C. The Natural Philosophy of the Hellenistic World

By Aristotle's time, the political world changes radically. Sweeping down out from Macedonia, Phillip conquers Greece. His son Alexander the Great (whom Aristotle had tutored) embarks on a series of military campaigns which create an enormous eastern empire from Macedonia and Greece to Afghanistan, to India and Egypt. 
Alexander the Great's empire at his death in 323 BCE  

Even though Alexander's empire fragments at his death, its various parts, headed by his generals, spread Greek philosophy and arts throughout the former empire where the Greek culture evolves in contact with the conquered civilizations. Because the Greek elements dominate, this is called the Hellenistic period. By 200 BCE, a new political power, Rome, had intervened in Greek affairs and by the time of Christ was boasting that the Mediterranean Sea was "Mare Nostrum." (our sea).  While Rome had conquered the Hellenistic areas politically and militarily, it is equally fair to say that the Hellenistic culture conquered the Roman empire intellectually and artistically. 

 

The Hellenistic Period

Many astronomical advances took place during the hellenistic period, mostly under the influence of astronomers at the Great Library of Alexandria, Egypt. 

Erathosthenes (273-192 BCE) was the second head of the Great Library. He was the first to propose a grid system  to locate places on the earth, although his system was not based on angular measurements but on distances. He was more successful in measuring the size of the earth; his angular measurement was correct to the minute of arc. Unfortunately the imprecision of distance units reduced the accuracy of the size calculation to some 15%.  He also calculated the angle between the ecliptic and the celestial equator. 

Aristarchus (310-230 BCE) first to try to figure out the relative distances from the earth to the sun and the moon; although logically correct, his available measurements were so crude that the results were useless; advocated a heliocentric Solar System with a rotating Earth and a motionless sphere of stars so far away that the revolution of the earth would not produce any parallax. This system was rejected by other astronomers for several reasons: 

    1. the Earth is unique and not part of the heavens. It is a large sphere of earth not a small point of light like the planets and the stars. Therefore it cannot be like other planets (as it would be if it went around the sun) 
    2. the earth is constantly changing, and nothing is perfect; the heavens are perfect and unchanging, and therefore the earth cannot be a heavenly object 
    3. The notion of a moving earth contradicts the senses. Nothing gets blown off the earth as should happen if the earth were moving through aether. Nor can the earth be rotating. or the centrifugal force would throw objects off the earth. 
It is this same model, refined and quantified,  that was promoted by Copernicus (who knew Aristarchus' work) some 1800 years later.  

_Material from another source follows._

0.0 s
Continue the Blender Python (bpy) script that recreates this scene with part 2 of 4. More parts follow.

One of the greatest of these astronomers was Hipparchus (ca. 150 BCE) who produced new star maps and the first western star catalogue of some 800 stars which he classified by a brightness scale essentially still used today), improved calculations of solar and lunar distances to the earth, invented a new sighting instrument and (re)discovered precession. Realizing the limitations of Aristotle's model of the universe, he postulated epicycles and eccentrics to allow for retrograde motion and changes in brightness. He was also the first to locate places (such as cities) by their latitude and longitude.  Perhaps his greatest legacy was introducing the notion of exact, quantitative prediction and that prediction must match observation.  

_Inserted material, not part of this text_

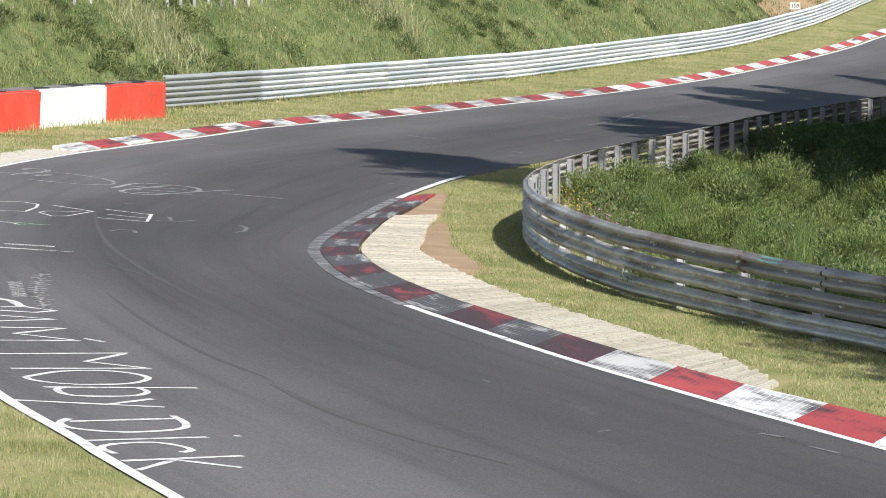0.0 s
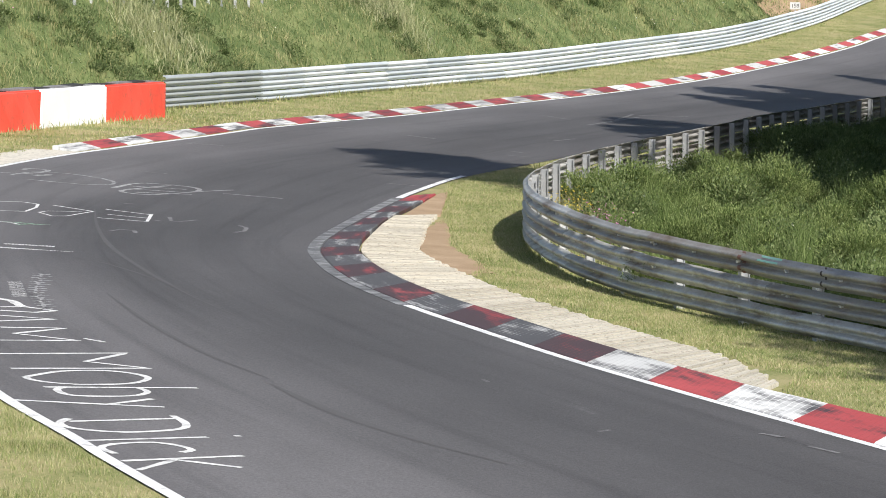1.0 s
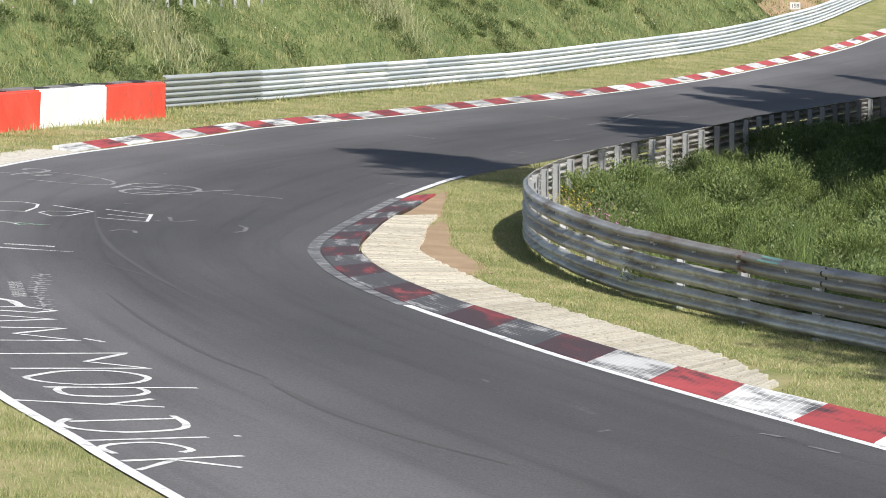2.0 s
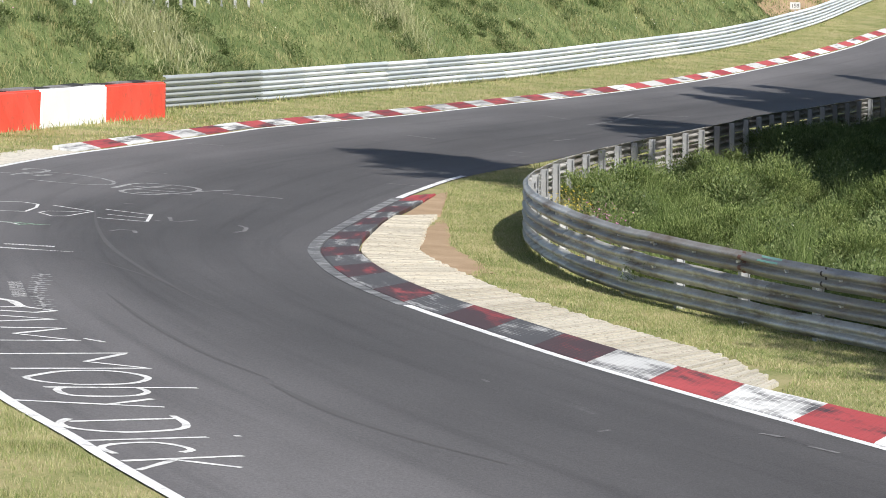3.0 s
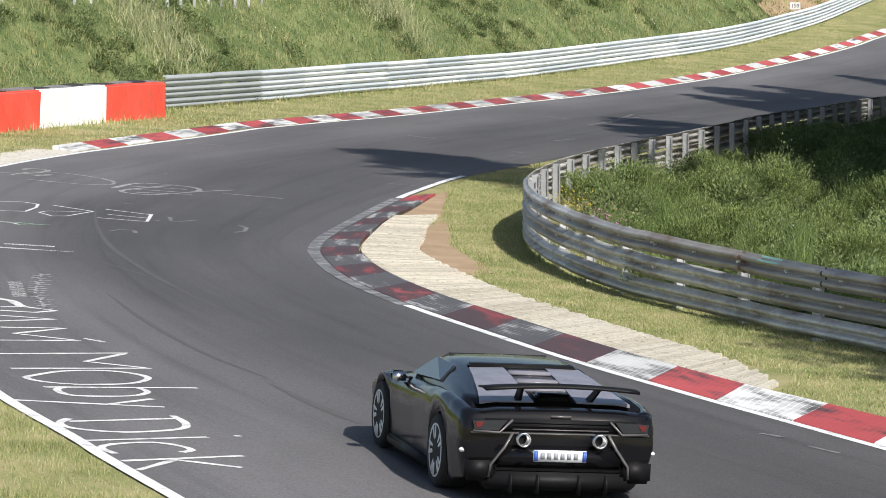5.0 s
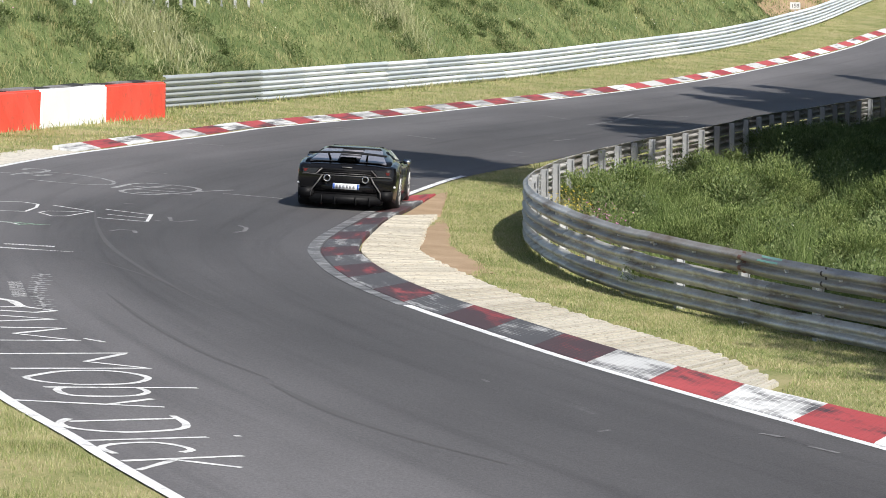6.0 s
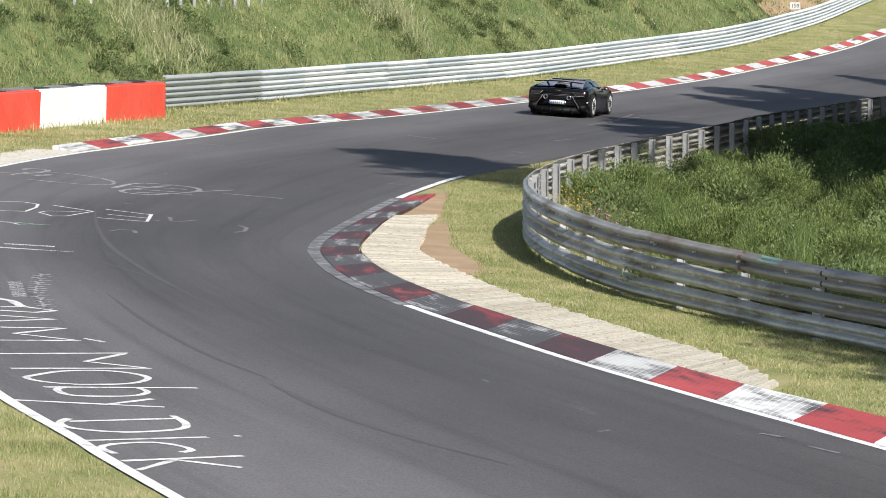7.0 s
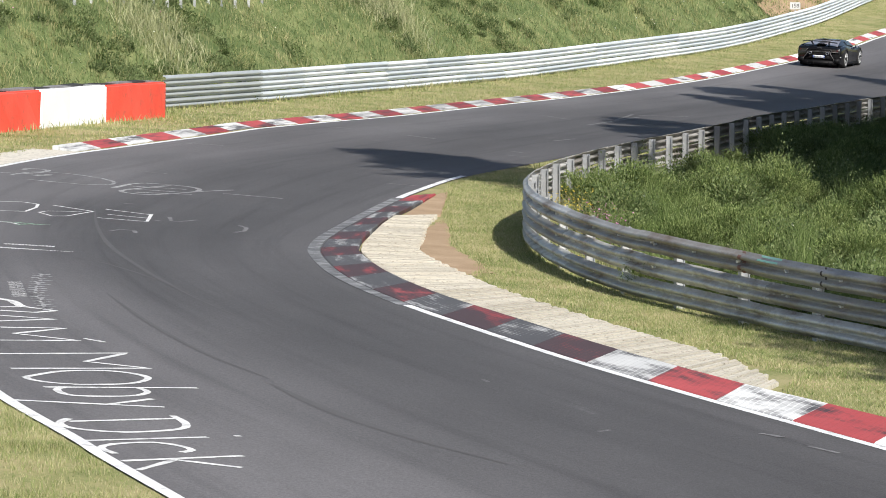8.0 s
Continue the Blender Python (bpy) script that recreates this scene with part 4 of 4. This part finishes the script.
M_RIM = surface("silver_rim", [(0.3, (0.70, 0.70, 0.70)), (0.7, (0.82, 0.82, 0.82))], 6.0, 0.35, metal=0.15, bump=0.0)
M_TYRE = surface("tyre_rubber", [(0.3, (0.012, 0.012, 0.012)), (0.7, (0.028, 0.028, 0.028))], 8.0, 0.8, bump=0.2, fine=60)
M_LAMP = surface("red_lamp_glass", [(0.3, (0.07, 0.012, 0.012)), (0.7, (0.12, 0.02, 0.02))], 8.0, 0.15, bump=0.0)
M_PLATE = surface("plate_white", [(0.3, (0.74, 0.76, 0.8)), (0.7, (0.82, 0.84, 0.86))], 8.0, 0.4, bump=0.0)
M_PLATE_INK = surface("plate_grey", [(0.3, (0.24, 0.25, 0.28)), (0.7, (0.32, 0.33, 0.36))], 8.0, 0.5, bump=0.0)
M_PLATE_BLUE = surface("plate_blue", [(0.3, (0.04, 0.1, 0.4)), (0.7, (0.06, 0.14, 0.5))], 8.0, 0.4, bump=0.0)


def part(name, bm, mat, parent, label="", smooth=True):
    me = bpy.data.meshes.new(name)
    bmesh.ops.recalc_face_normals(bm, faces=bm.faces[:])
    bm.to_mesh(me)
    bm.free()
    me.materials.append(mat)
    if smooth:
        me.polygons.foreach_set("use_smooth", [True] * len(me.polygons))
    ob = new(name, me)
    ob.parent = parent
    if label:
        ob["label"] = label
    return ob


def box(x0, x1, y0, y1, z0, z1, bevel=0.01):
    bm = bmesh.new()
    bmesh.ops.create_cube(bm, size=1, matrix=Matrix.Translation(((x0 + x1) / 2, (y0 + y1) / 2, (z0 + z1) / 2)) @ Matrix.Diagonal((x1 - x0, y1 - y0, z1 - z0, 1)))
    if bevel:
        bmesh.ops.bevel(bm, geom=bm.edges[:], offset=min(bevel, 0.4 * min(x1 - x0, y1 - y0, z1 - z0)), segments=2, affect="EDGES")
    return bm


def loft(sections, closed=False, caps=True):
    """Skin through sections of as many points each."""
    bm = bmesh.new()
    rows = [[bm.verts.new(p) for p in s] for s in sections]
    n = len(rows[0])
    for a, b in zip(rows, rows[1:]):
        for k in range(n if closed else n - 1):
            j = (k + 1) % n
            bm.faces.new((a[k], a[j], b[j], b[k]))
    if caps:
        bm.faces.new(rows[0])
        bm.faces.new(rows[-1])
    return bm


def bar(points, radius, sides=6):
    """A rod through some points."""
    P = [Vector(p) for p in points]
    secs = []
    for i, p in enumerate(P):
        t = (P[min(i + 1, len(P) - 1)] - P[max(i - 1, 0)]).normalized()
        u = t.cross(Vector((0.3, 0.2, 0.93))).normalized()
        w = t.cross(u)
        secs.append([p + (u * math.cos(2 * math.pi * k / sides) + w * math.sin(2 * math.pi * k / sides)) * radius for k in range(sides)])
    return loft(secs, True)


def ring(profile, sides=28):
    """A body of revolution about x: profile rows of (x, radius)."""
    secs = [[(x, r * math.cos(2 * math.pi * k / sides), r * math.sin(2 * math.pi * k / sides)) for k in range(sides)] for x, r in profile]
    return loft(secs, True)


#           y     zb    wb    ws    zs    wd    zd
STATIONS = [(-0.90, 0.30, 0.84, 0.90, 0.80, 0.72, 0.845), (-0.80, 0.22, 0.88, 0.945, 0.84, 0.74, 0.875), (-0.45, 0.14, 0.93, 0.965, 0.88, 0.72, 0.88), (0.0, 0.12, 0.94, 0.965, 0.90, 0.70, 0.90), (0.6, 0.11, 0.93, 0.955, 0.86, 0.72, 0.92),
            (1.2, 0.11, 0.92, 0.93, 0.80, 0.75, 0.90), (2.0, 0.11, 0.92, 0.93, 0.77, 0.75, 0.85), (2.6, 0.11, 0.92, 0.95, 0.78, 0.70, 0.78), (3.2, 0.12, 0.88, 0.92, 0.62, 0.60, 0.62), (3.5, 0.15, 0.78, 0.84, 0.5, 0.5, 0.5), (3.62, 0.2, 0.68, 0.72, 0.40, 0.4, 0.42)]


def body_section(y):
    col = list(zip(*STATIONS))
    zb, wb, ws, zs, wd, zd = [float(np.interp(y, col[0], c)) for c in col[1:]]
    for axle, r in ((0.0, 0.385), (2.62, 0.37)):
        if abs(y - axle) < r:
            zb = max(zb, 0.35 + math.sqrt(r * r - (y - axle) ** 2) * 0.98)
    zm = max(0.52, zb + 0.02)
    half = [(wb * 0.985, zb), (wb, zb + 0.02), (ws, max(zm, zb + 0.03)), (ws * 0.995, (zm + zs) / 2 + 0.02), (ws * 0.97, zs - 0.01), (ws * 0.9, zs + 0.02), (wd, zd - 0.02), (wd * 0.8, zd), (0, zd + 0.012)]
    return [(-x, y, z) for x, z in half] + [(x, y, z) for x, z in reversed(half[:-1])]


def wheel(name, x, y, r, w, parent):
    s = 1 if x > 0 else -1
    hub = new(name)
    hub.parent = parent
    prof = [(-w / 2, r * 0.7), (-w / 2, r * 0.93), (-w / 2 + 0.03, r), (w / 2 - 0.03, r), (w / 2, r * 0.93), (w / 2 - 0.005, r * 0.74)]
    part("tyre", ring(prof), M_TYRE, hub)
    part("rim", ring([(-w / 2, r * 0.71), (w / 2 - 0.02, r * 0.735), (w / 2, r * 0.735), (w / 2, r * 0.69), (w / 2 - 0.05, r * 0.66), (-w / 2 + 0.04, r * 0.64)]), M_RIM, hub, "silver alloy rim")
    part("brake_disc", ring([(-0.02, r * 0.05), (-0.02, r * 0.52), (0.01, r * 0.52), (0.01, r * 0.05)]), M_TRIM, hub)
    part("hub_cap", ring([(w / 2 - 0.08, 0.07), (w / 2 - 0.03, 0.06), (w / 2 - 0.02, 0.03)], 12), M_RIM, hub)
    for k in range(10):
        a = 2 * math.pi * k / 10 + (0.12 if k % 2 else -0.12)
        c, d = math.cos(a), math.sin(a)
        part("spoke", bar([(w / 2 - 0.05, 0.05 * c, 0.05 * d), (w / 2 - 0.025, r * 0.4 * c, r * 0.4 * d), (w / 2 - 0.02, r * 0.7 * c, r * 0.7 * d)], 0.03, 5), M_RIM, hub)
    turn = pose(0, 0, 0, 0, 0, 0 if s > 0 else 180)
    hub.matrix_basis = Matrix.Translation((x, y, r)) @ turn
    return hub, s, Matrix.Translation((x, y, r)) @ turn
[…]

Unquestionably, the most famous hellenistic astronomer was Ptolemy. Born in Egypt, residing in Alexandria in the second century C.E., he had at his disposal all the knowledge that was stored in its famous library. Elaborating on Aristotle's geocentric system, and on Hipparchus' epicycles and eccentrics, Ptolemy produced the most mathematically (geometrically) sophisticated system of all antiquity The non-moving earth sat at the center of concentric spheres which carried a planet (directly or indirectly) or stars. To account for planetary retrograde motion and variations in brightness because of distance, some planets actually were carried on smaller circles (epicycles) which in turn were carried on the larger spheres (deferents). To account for the actual motion some were carried on secondary epicycles superimposed on main epicycles. Because this system described the observed motions of the objects in the sky quite well, it would last for nearly 1500 years.